Success on that point would have no effect on the tax liability in this case unless the second contention of the petitioner is also sustained. The petitioner sustained a short term capital loss of $5,718.27 on bonds and it did not show any short term capital gains on its return against which to offset that loss. However, the Commissioner, in determining the deficiency, held that there were short term capital gains of $28,-260.71 on foreign exchange and allowed the short term capital losses to-be deducted in full. His action in this respect is not challenged in this proceeding. The tax is the same whether the $680,587.39 reduces cost of goods sold or is taxed as a short term capital gain. Thus, it is not necessary to decide in this case whether or not section 117 applies to the futures transactions unless it is held that section 118 also applies. The question of whether transactions in commodity futures are within section 117 is a difficult one as is shown by prior decisions cited by the parties. While there would seem to be logic and common sense in the position which the Commissioner now takes and which the petitioner has always taken in accounting for these transactions, nevertheless, the Court expresses no opinion on that subject at the present time.

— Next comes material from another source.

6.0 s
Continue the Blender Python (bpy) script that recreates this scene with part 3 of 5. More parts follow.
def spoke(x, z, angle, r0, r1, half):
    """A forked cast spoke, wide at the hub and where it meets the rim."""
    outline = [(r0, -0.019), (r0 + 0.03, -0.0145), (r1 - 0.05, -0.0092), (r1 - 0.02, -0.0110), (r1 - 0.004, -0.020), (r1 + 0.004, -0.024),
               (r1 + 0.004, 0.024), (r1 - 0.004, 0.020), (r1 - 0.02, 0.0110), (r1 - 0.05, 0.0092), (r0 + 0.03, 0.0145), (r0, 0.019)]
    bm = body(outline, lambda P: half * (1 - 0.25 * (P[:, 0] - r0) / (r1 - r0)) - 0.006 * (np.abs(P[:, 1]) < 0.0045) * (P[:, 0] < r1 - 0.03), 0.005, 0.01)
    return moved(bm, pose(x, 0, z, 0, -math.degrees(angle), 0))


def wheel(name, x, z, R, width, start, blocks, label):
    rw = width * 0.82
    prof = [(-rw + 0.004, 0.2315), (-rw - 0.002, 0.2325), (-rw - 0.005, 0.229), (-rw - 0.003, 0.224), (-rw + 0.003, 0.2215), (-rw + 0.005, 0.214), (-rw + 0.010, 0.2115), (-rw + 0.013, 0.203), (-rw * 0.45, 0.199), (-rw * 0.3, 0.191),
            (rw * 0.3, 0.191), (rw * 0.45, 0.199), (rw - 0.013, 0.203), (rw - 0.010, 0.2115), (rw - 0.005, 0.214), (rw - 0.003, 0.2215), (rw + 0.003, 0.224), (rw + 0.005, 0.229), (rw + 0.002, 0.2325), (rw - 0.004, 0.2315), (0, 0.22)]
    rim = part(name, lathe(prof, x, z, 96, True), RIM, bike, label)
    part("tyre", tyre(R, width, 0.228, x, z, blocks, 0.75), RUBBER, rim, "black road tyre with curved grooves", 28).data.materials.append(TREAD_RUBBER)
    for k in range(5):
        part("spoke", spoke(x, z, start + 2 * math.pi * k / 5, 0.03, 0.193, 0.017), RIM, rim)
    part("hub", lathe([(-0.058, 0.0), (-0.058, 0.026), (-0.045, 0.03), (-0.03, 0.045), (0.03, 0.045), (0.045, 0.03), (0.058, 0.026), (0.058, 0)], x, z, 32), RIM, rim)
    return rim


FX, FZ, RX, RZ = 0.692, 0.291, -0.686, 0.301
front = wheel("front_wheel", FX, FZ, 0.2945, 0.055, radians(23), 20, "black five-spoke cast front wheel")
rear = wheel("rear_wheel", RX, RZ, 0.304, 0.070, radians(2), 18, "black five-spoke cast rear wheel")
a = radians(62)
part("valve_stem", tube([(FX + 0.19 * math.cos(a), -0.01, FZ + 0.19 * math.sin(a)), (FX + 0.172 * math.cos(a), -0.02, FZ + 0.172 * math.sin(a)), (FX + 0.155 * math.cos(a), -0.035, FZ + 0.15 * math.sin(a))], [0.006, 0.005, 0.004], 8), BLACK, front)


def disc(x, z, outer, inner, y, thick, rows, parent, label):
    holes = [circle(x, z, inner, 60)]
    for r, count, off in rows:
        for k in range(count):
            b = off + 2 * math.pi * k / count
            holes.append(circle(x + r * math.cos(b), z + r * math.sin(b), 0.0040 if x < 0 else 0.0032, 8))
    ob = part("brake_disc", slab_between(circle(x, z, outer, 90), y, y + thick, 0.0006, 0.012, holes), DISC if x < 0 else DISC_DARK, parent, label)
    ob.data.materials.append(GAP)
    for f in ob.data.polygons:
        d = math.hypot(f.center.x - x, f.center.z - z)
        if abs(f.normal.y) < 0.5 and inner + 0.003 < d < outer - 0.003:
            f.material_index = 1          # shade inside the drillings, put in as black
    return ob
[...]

Section 118 of the Internal Revenue Code was enacted to prevent a. deduction for losses sustained in wash sales of securities; that is, where the taxpayer at or about the time of a sale acquires identical or sub-stantailly identical securities. The deduction is postponed until the securities are disposed of and not replaced within 30 days. It provides that no deduction for loss shall be allowed under section 23 (f), •with-exceptions not here material, if the loss is claimed to have been sustained from any sale “of shares of stock or securities” where within 30 days before or after the sale the taxpayer has acquired “substantially identical stock or securities.” Other provisions are to the effect that the basis and the holding period of the securities sold attach to the securities purchased where the wash sale provision has applied. The petitioner, by tracing its loss transactions of prior years and assuming that a number of those transactions were wash sales within the meaning of section 118, arrives at bases for the futures sold in 1940 which would show capital gains of $62,328.10 and capital losses of $202,662.60 instead of the gain of $680,587.39 which it reported in accordance with its consistent method of accounting.' It relies on Trenton Cotton Oil Co. v. Commissioner, 147 Fed. (2d) 33, rehearing denied, 140 Fed. (2d) 208, reversing on this point a memorandum opinion of this Court.

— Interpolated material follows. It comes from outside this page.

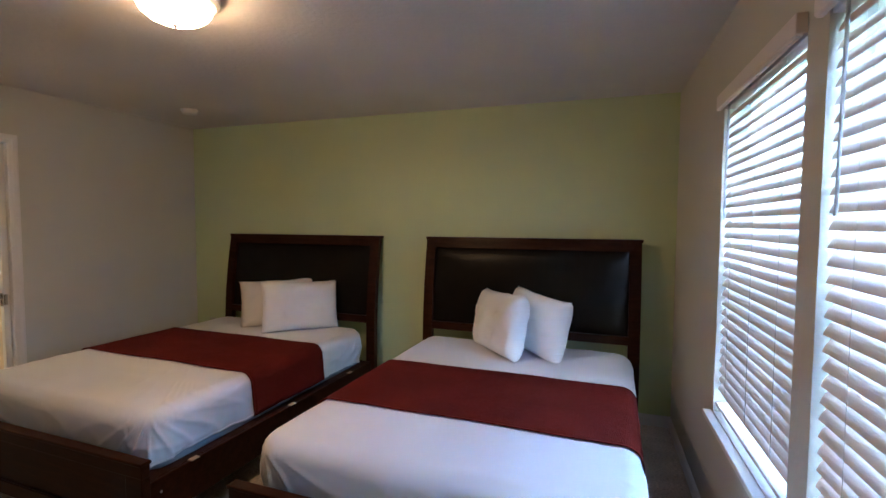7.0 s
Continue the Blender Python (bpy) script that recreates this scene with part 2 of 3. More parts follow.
def soft_box(sx, sy, sz, r, n=(40, 30, 10), amp=0.0, freq=3.0, seed=0.0, plan=0.0):
    """A padded block with rounded edges, base at z = 0, with soft wrinkles on its sides."""
    bm = bmesh.new()
    verts = {}

    def vert(i, j, k):
        if (i, j, k) not in verts:
            p = Vector((sx * (i / n[0] - 0.5), sy * (j / n[1] - 0.5), sz * k / n[2]))
            c = Vector((max(-sx / 2 + r, min(sx / 2 - r, p.x)), max(-sy / 2 + r, min(sy / 2 - r, p.y)), min(sz - r, p.z)))
            d = p - c
            if d.length > 1e-9:
                p = c + d.normalized() * r
            cx, cy = abs(p.x) - sx / 2 + plan, abs(p.y) - sy / 2 + plan
            if plan and cx > 0 and cy > 0:
                s = max(cx, cy) / math.hypot(cx, cy)
                p.x = math.copysign(sx / 2 - plan + cx * s, p.x)
                p.y = math.copysign(sy / 2 - plan + cy * s, p.y)
            q = Vector((p.x * freq + seed, p.y * freq, p.z * freq * 0.35))
            side = 1 - (p.z / sz) ** 2 * 0.55
            w = noise.noise(q * 2.3) * 0.6 + noise.noise(q * 6.1 + Vector((7, 0, 0))) * 0.4
            fold = noise.noise(Vector((p.x * 11 + p.z * 7 + seed, p.y * 11 - p.z * 6, p.z * 2)))
            w += 0.55 * (1 - abs(fold)) ** 8 - 0.2
            corner = max(0, abs(p.x) / sx + abs(p.y) / sy - 0.82) * 4
            w += corner * noise.noise(Vector((p.x * 16 + seed, p.y * 16, p.z * 3))) * 1.2
            out = Vector((p.x / sx, p.y / sy, 0))
            if out.length > 1e-6:
                out.normalize()
            if d.length > 1e-9 and p.z < sz - r * 0.3:
                p += out * w * amp * side
            if p.z > sz * 0.6:
                p.z += noise.noise(Vector((p.x * 2.1 + seed, p.y * 2.1, 3))) * amp * 0.2
            verts[(i, j, k)] = bm.verts.new(p)
        return verts[(i, j, k)]

    for i in range(n[0]):
        for j in range(n[1]):
            bm.faces.new((vert(i, j, n[2]), vert(i + 1, j, n[2]), vert(i + 1, j + 1, n[2]), vert(i, j + 1, n[2])))
            bm.faces.new((vert(i, j, 0), vert(i, j + 1, 0), vert(i + 1, j + 1, 0), vert(i + 1, j, 0)))
    for i in range(n[0]):
        for k in range(n[2]):
            bm.faces.new((vert(i, 0, k), vert(i + 1, 0, k), vert(i + 1, 0, k + 1), vert(i, 0, k + 1)))
            bm.faces.new((vert(i, n[1], k), vert(i, n[1], k + 1), vert(i + 1, n[1], k + 1), vert(i + 1, n[1], k)))
    for j in range(n[1]):
        for k in range(n[2]):
            bm.faces.new((vert(0, j, k), vert(0, j, k + 1), vert(0, j + 1, k + 1), vert(0, j + 1, k)))
            bm.faces.new((vert(n[0], j, k), vert(n[0], j + 1, k), vert(n[0], j + 1, k + 1), vert(n[0], j, k + 1)))
    bmesh.ops.recalc_face_normals(bm, faces=bm.faces)
    return bm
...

We are unable to agree with the opinion in the cited case holding that the words “stocks and securities,” as used in section 118, include commodity futures and that a new future contract is “substantially identical” with a prior contract. The Appellate Court reasoned that the futures contracts were securities because they were pledged with the broker “who advanced the necessary funds to purchase the oil.” Any pledged property is a security in that sense, but. obviously not all pledged property is a security within the meaning of section 118. Furthermore, the reasoning is unsound since the broker does not advance the funds necessary to purchase the commodity. The buyer of a commodity futures contract puts up a margin with his broker which is a percentage of the purchase price called for in the contract. That margin is held as security until the contract is closed out. If the purchaser of the contract takes delivery of the corn, he then pays the additional amount called for under the contract, but if he sells the contract he gets credit for the margin which he put up with his broker, plus the price at which the broker sold the contract, and neither he nor the broker makes any further payment on account of the purchase price which that particular purchaser owed under the contract. The Appellate Court also reasoned that the futures contract was “a security” because “the petitioner had no more than a document giving it the right to demand and receive property not in its possession.” The owner of a commodity future has no right to. demand the property except at maturity upon payment of the contract price. All ex-ecutory contracts giving a person the right to demand and receive property upon the payment of a contract price are not to be regarded as securities within the meaning of section 118.
Furthermore, a new future commodity contract is not “substantially identical” with any prior contract even though the quantity involved in each is identical. It would be purely accidental if the new contract was with the same party as the one who had agreed to sell the commodity in the earlier contract. The price would probably be different and the delivery date would certainly be different. The United States District Court, Middle District of Georgia, on April 11, 1940, in the case of Valley Waste Mills v. Page, 27 A. F. T. R. 957, held, in regard to cotton futures, that the new contract was not “substantially identical” with the old one under such circumstances and, with that, we agree. Cf. section 117 (1) (3) (B) as added by section 211, Revenue Act of 1950. Cotton futures were considered by the Circuit Court of Appeals for the Fifth Circuit in Valley Waste Mills v. Page, 115 Fed. (2d) 466, certiorari denied, 312 U. S. 681, and it is apparent from the opinion there that such a future is not a security in any generally recognized sense but simply a contract between two parties in which one agrees to supply at a designated time in the future a stated quantity and quality of goods, upon payment of a stated price and on which a part of the contract price, called a margin, has been paid by the buyer to his broker to bind him until the sale is consummated or the contract is sold. See also Rosenthal v. Brown, 247 N. Y. 479, 160 N. E. 921. Cf. Pinellas Ice & Cold Storage Co. v. Commissioner, 287 U. S. 462; Commissioner v. Segall, 114 Fed. (2d) 706; Commissioner v. Sisto Financial Corporation, 139 Fed. (2d) 253. Corn futures are not different in this respect from cotton futures. Furthermore, corn futures, such as are here involved, are for such short periods and are of such a peculiar character that they do not lend themselves to the evil which section 118 was intended to prevent. Sales of such contracts are conpleted transactions when made, the gain or loss is recognized at that time, and there is no postponement of the gain or loss for tax purposes. Valley Waste Mills v. Page, supra; Robert M. Harriss, 44 B. T. A. 999, affd., 143 Fed. (2d) 279. Section 118 has no application in this case.
. The parties have stipulated that certain adjustments are to be made in computing the tax liability of the petitioner.
Decision will be entered under Rule 5Q.